Depois disso, eu fico levemente distraída como sempre, quando temos cenas de ações sequenciais com todo aquele CGI, mas sei que têm uma parcela grande de pessoas que se importa quase que exclusivamente com isso, então, quero comentar que a armadura prática, aquela realmente vestida por Xolo, é muito bem feita, assim como outros (alguns) efeitos especiais durante o filme. Pra não dizer que terminei sem trazer a tona a rentável rivalidade DC x Marvel, pra mim, ficou praticamente impossível não lembrar do Chicote Negro (“Iron Man 2”), quando Conrad Carapax usa um fio de energia pra dar umas lapadas por aí, fora que ambos tem tecnologia fundidas ao corpo, dai já viu…

Além disso, quero comentar que às vezes o roteiro entregava piadas bobas demais forçando um timing cômico ao elenco que nem sempre chegava. Por outro lado, quero acrescentar pontos a mais pela decisão de envelhecer Milagros, a irmã caçula que tem um papel importante no desenrolar do filme. Ela e a vovó guerrilheira se tornaram minhas personagens favoritas.

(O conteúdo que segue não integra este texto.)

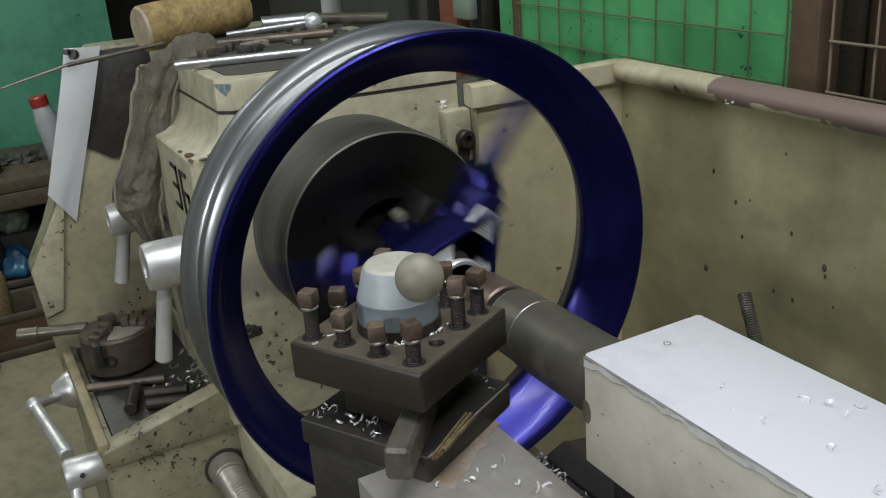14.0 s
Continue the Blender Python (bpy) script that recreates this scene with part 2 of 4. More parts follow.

Por essas e outras, assistir ao “Besouro Azul” vale a pena, não só porque propõe uma cor para limpar nosso paladar após a overdose de rosa, mas também como investimento nos criadores latinos. É também um movimento para dizer que estamos de olho, para que as histórias que vêm deste lado do continente sejam mais do que personagens memoráveis como os de “Homem-Aranha: Através do Aranhaverso”, ou trama multidimensional de “Pantera Negra: Wakanda Para Sempre”.

Queremos ser mais que o coração, queremos cérebro, pele, corpo inteiro. Queremos México, mas também Argentina, Bolívia, Brasil, Chile, Colômbia, Costa Rica, Cuba, Equador, El Salvador, Guatemala, Haití, Honduras, Nicarágua, Panamá, Paraguai, Peru, República Dominicana, Uruguai e Venezuela. Nossas histórias sob nossos termos. Latinos somos muitos e duas horas de filme não dá conta.

E dona DC, estou esperando, mesmo que sentada, por filmes com Fogo, Miragem, Allegra Garcia, Jaguar II, Scandal Savage e Wanderer, as personagens brasileiras do estúdio, ok? Ok.